Clayton Reporting Company, Ltd., St. Louis, MO

Congratulations! You finally made it: you passed the insurmountable 225 wpm or 240 wpm to complete your school requirements and receive your certificate. Your next big hurdle is obtaining employment.

Don't be discouraged when you begin calling reporting firms, and they seem to brush you off with that ever-so-common rejoinder: "Send me your resume." Most reporting firms have hectic schedules, and the moment when you call may not be the best timing from their vantage point.

That's one reason they ask for resumes. Also, by enabling the owner/manager to pre-select the most promising candidates, resumes cut down on the number of interviews required in the selection process. To assure your chances of being an interviewee, you must present the best resume.

The most important factor, no matter what your qualifications, is the overall appearance of the resume. Because the reporting agency owner initially won't be seeing you in person, your resume must speak for you. Properly written, it will enable you to get your foot in the door.

First and foremost, you should have no typographical or spelling errors at all. There should be no noticeable erasure marks, either. If you cannot produce a two- or three-page resume with an accompanying introductory letter that is error-free and neat, your ability to produce a 100-page transcript is questionable. Have someone proofread your resume and letter. You need a second pair of eyes to be objective and to pick up mistakes you may miss.

The next most important item is to include your complete name, address and telephone number.

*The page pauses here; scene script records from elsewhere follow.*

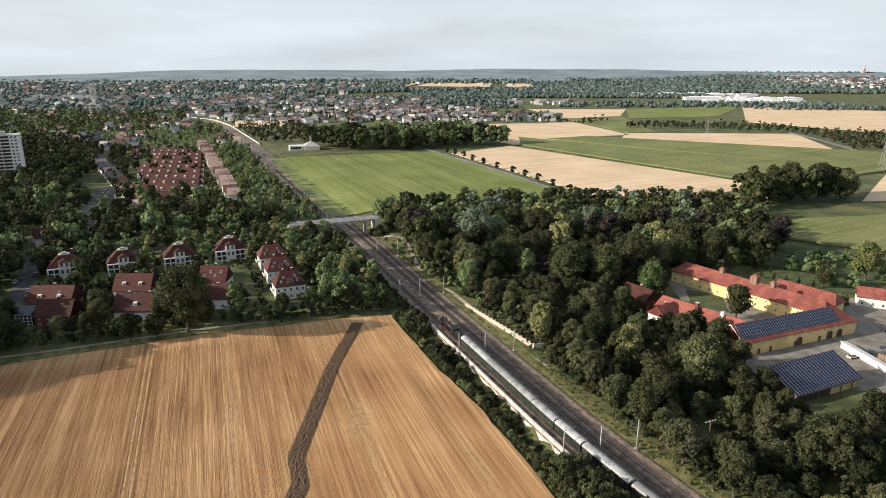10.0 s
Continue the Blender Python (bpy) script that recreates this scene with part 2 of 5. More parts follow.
M["far_white"] = surface("white_hall_cladding", (0.66, 0.67, 0.68), (0.82, 0.82, 0.82), 0.01, 0.6, per_piece=0.5)
# pale blue-grey stands in for the distance haze over the hills
M["hill"] = surface("haze_tinted_hills", (0.125, 0.175, 0.2), (0.21, 0.265, 0.285), 0.006, 0.95, fine=0.6)


# ---- mesh building ----
class Build:
    """Collects corners and faces of one mesh."""

    def __init__(self):
        self.v, self.f = [], []

    def add(self, verts, faces):
        o = len(self.v)
        self.v.extend(tuple(p) for p in verts)
        self.f.extend(tuple(o + i for i in q) for q in faces)
        return self

    def box(self, x0, x1, y0, y1, z0, z1):
        return self.add([(x0, y0, z0), (x1, y0, z0), (x1, y1, z0), (x0, y1, z0), (x0, y0, z1), (x1, y0, z1), (x1, y1, z1), (x0, y1, z1)],
                        [(0, 3, 2, 1), (4, 5, 6, 7), (0, 1, 5, 4), (1, 2, 6, 5), (2, 3, 7, 6), (3, 0, 4, 7)])

    def prism(self, outline, x0, x1):
        """An outline in (y, z), run along x."""
        n = len(outline)
        self.add([(x0, y, z) for y, z in outline] + [(x1, y, z) for y, z in outline],
                 [tuple(range(n - 1, -1, -1)), tuple(range(n, 2 * n))] + [(i, (i + 1) % n, n + (i + 1) % n, n + i) for i in range(n)])
        return self

    def tube(self, a, b, r0, r1=None, n=8):
        a, b, r1 = Vector(a), Vector(b), r0 if r1 is None else r1
        q = (b - a).to_track_quat("Z", "Y")
        ring = [q @ Vector((math.cos(2 * math.pi * i / n), math.sin(2 * math.pi * i / n), 0)) for i in range(n)]
        return self.add([a + p * r0 for p in ring] + [b + p * r1 for p in ring],
                        [tuple(range(n - 1, -1, -1)), tuple(range(n, 2 * n))] + [(i, (i + 1) % n, n + (i + 1) % n, n + i) for i in range(n)])

    def mesh(self, name, material=None, smooth=False):
        me = bpy.data.meshes.new(name)
        me.from_pydata(self.v, [], self.f)
        if smooth:
            me.polygons.foreach_set("use_smooth", [True] * len(me.polygons))
        if material:
            me.materials.append(material)
        me.update()
        return me


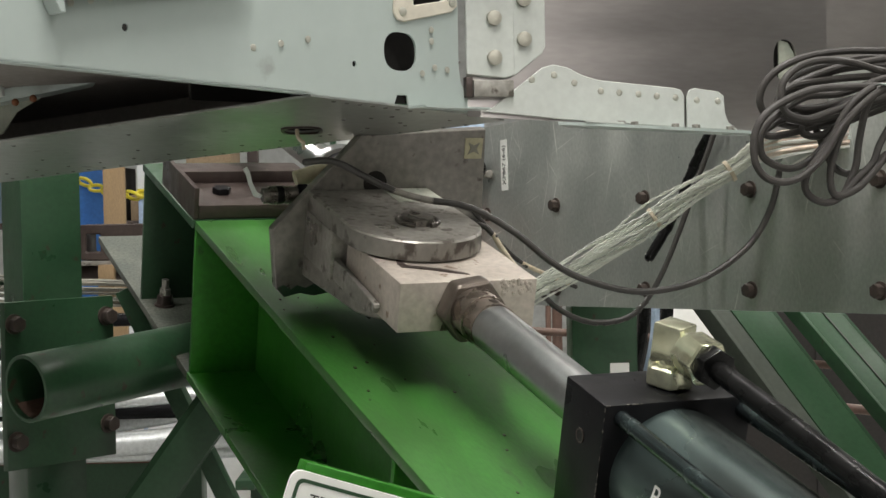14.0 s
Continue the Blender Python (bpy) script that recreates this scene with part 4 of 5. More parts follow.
# ---- coil and cables ----
def coil():
    c = thing("cable_coil", "dark grey cable coil hung with a tie from a bracket arm", "cable coil", axes((0.5330, 2.1700, 1.5289), (0.97, 0.24, 0), (-0.24, 0.97, 0), (0, 0, 1)))

    def loop(*pts):
        part("loop", tube(pts, 0.0051, 10), COILCABLE, c)

    loop((0.117, 0.020, 0.081), (0.082, 0.022, 0.079), (0.033, 0.025, 0.079), (-0.018, 0.028, 0.073), (-0.059, 0.030, 0.059), (-0.085, 0.033, 0.038), (-0.094, 0.035, 0.015), (-0.088, 0.037, -0.004), (-0.068, 0.040, -0.018), (-0.028, 0.043, -0.025), (0.034, 0.045, -0.020), (0.095, 0.048, 0.001), (0.143, 0.050, 0.017))
    loop((0.102, -0.020, 0.042), (0.056, -0.022, 0.048), (0.014, -0.025, 0.058), (-0.029, -0.027, 0.061), (-0.064, -0.029, 0.053), (-0.088, -0.032, 0.036), (-0.096, -0.034, 0.017), (-0.095, -0.036, -0.002), (-0.086, -0.038, -0.013), (-0.062, -0.041, -0.019), (-0.039, -0.043, -0.013), (0.002, -0.045, 0.002), (0.041, -0.048, 0.021), (0.075, -0.050, 0.032))
    loop((0.070, -0.045, 0.025), (-0.015, -0.046, 0.023), (-0.057, -0.047, 0.019), (-0.099, -0.048, 0.004), (-0.128, -0.049, -0.015), (-0.142, -0.050, -0.038), (-0.145, -0.051, -0.060), (-0.141, -0.052, -0.082), (-0.126, -0.052, -0.098), (-0.102, -0.053, -0.103), (-0.078, -0.054, -0.096), (-0.054, -0.055, -0.078), (-0.038, -0.056, -0.058), (-0.022, -0.057, -0.033), (0.003, -0.058, -0.007), (0.034, -0.059, 0.016), (0.069, -0.060, 0.031))
    loop((0.087, -0.030, 0.041), (0.052, -0.028, 0.034), (-0.004, -0.026, 0.016), (-0.053, -0.024, 0.012), (-0.086, -0.021, -0.005), (-0.109, -0.019, -0.023), (-0.119, -0.017, -0.042), (-0.116, -0.015, -0.065), (-0.099, -0.013, -0.078), (-0.073, -0.011, -0.084), (-0.046, -0.009, -0.075), (-0.020, -0.006, -0.053), (0.007, -0.004, -0.022), (0.043, -0.002, 0.005), (0.096, 0.000, 0.029))
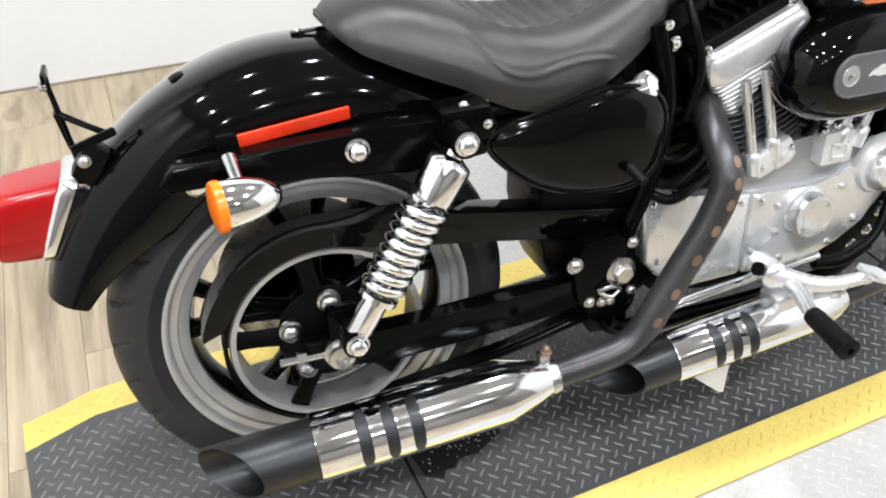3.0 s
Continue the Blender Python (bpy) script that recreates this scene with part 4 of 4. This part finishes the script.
part("reflector_base", moved(box((0, -0.003, 0), (0.152, 0.005, 0.027), 0.002), m_refl), SLIDER, fork_legs[0])


def clamp(name, t, mat, thick, back, label):
    a = FB + FD * t
    mid = a + SPREAD * 0.5 - FWD * back
    bms = [lathe([(0.026, -thick / 2), (0.028, -thick / 2 + 0.004), (0.028, thick / 2 - 0.004), (0.025, thick / 2)], a + o, FD, 28) for o in (Vector((0, 0, 0)), SPREAD)]
    bar = box((0, 0, 0), (0.036, 0.18, thick * 0.8), 0.006)
    rot = Matrix((tuple(FD.cross(LEFT) * -1), tuple(LEFT), tuple(FD))).transposed().to_4x4()
    bms.append(moved(bar, Matrix.Translation(mid) @ rot))
    return part(name, join(*bms), mat, bike, label)


CL = FB + FD * (FL - 0.030)


def arm(a, b, w, h, bevel):
    """A bevelled bar from a to b."""
    a, b = Vector(a), Vector(b)
    d = (b - a).normalized()
    side = FD.cross(d).normalized()
    m = Matrix((tuple(d), tuple(side), tuple(d.cross(side)))).transposed().to_4x4()
    return moved(box((0, 0, 0), ((b - a).length, w, h), bevel), Matrix.Translation((a + b) / 2) @ m)


STEM = Vector((1.128, 0.006, 0.948))
upper = part("upper_triple_clamp", lathe([(0.024, -0.022), (0.030, -0.016), (0.030, 0.014), (0.026, 0.020)], STEM, FD, 24), CHROME, bike, "large chrome upper fork clamp")
for o in (Vector((0, 0, 0)), SPREAD):
    part("clamp_collar", lathe([(0.028, -0.026), (0.031, -0.020), (0.031, 0.010), (0.027, 0.018), (0.018, 0.021)], CL + o, FD, 28), CHROME, upper)
    part("clamp_arm", arm(CL + o, STEM, 0.056, 0.038, 0.010), CHROME, upper)
part("clamp_bridge", arm(CL, CL + SPREAD, 0.040, 0.026, 0.006), CHROME, upper)
part("stem_nut", bolt(STEM + FD * 0.018, FD, 0.018, 0.016), CHROME, upper)
for s in (-1, 1):
    part("riser_bolt", bolt(STEM.lerp(CL if s < 0 else CL + SPREAD, 0.45) + FD * 0.014, FD, 0.009, 0.010), CHROME, upper)
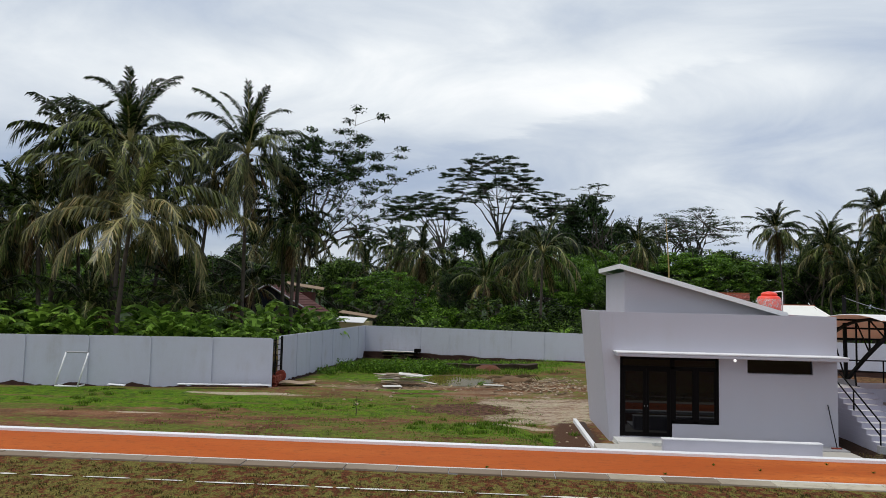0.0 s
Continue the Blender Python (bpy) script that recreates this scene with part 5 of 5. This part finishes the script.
strip("track_edge", -60, 130, -2.80, -2.69, 0.30, 0.384, M_PALE, "thin pale concrete edge between kerb slabs and clay", "kerb")
lines = thing("line_marking", "broken white chalk line across the turf", "line", kind="structure")
M_CHALK = painted("chalk", (0.68, 0.66, 0.60), dirt=(0.14, 0.10, 0.05), amount=1.0, rough=0.95, grain=20)
x, q = -12.0, random.Random(8)
while x < 72:
    L = q.uniform(0.3, 1.5)
    y = 16.13 - 0.0062 * x + q.uniform(-0.03, 0.03)
    n = 6
    V = []
    for k in range(n + 1):
        w = 0.055 * q.uniform(0.4, 1.1) * (0.4 if k in (0, n) else 1)
        V += [(x + L * k / n, y - w, 0.360), (x + L * k / n, y + w, 0.360)]
    raw("dash", V, [(2 * k, 2 * k + 2, 2 * k + 3, 2 * k + 1) for k in range(n)], M_CHALK, lines)
    x += L + q.uniform(0.04, 0.35)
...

It is amazing the number of resumes that come in without this vital information, which leaves those job-seekers in a quandary over why no one is responding to their applications.

As for the rest of the resume, the following information should be included:

  • (a) Education. High school, college, business schools and the dates of graduation should be included, along with certificates and degrees, class rank and grade point average, and honors and awards.

  • (b) Employment History. Dates of both present and past employment, names of the employers, job titles and responsibilities should be listed.

  • (c) Work History. This should include your experience as a court reporter, internships, CAT training and data processing training.

  • (d) References. Either list specific references or state that they are available upon request.

At the top of your resume, after your name, address and telephone number, you should present your employment objective. This should be a brief statement listing your goals for the future.

All this information is important to the decision-makers at your targeted employers. It gives them an idea of your qualifications and experience before they meet you in person.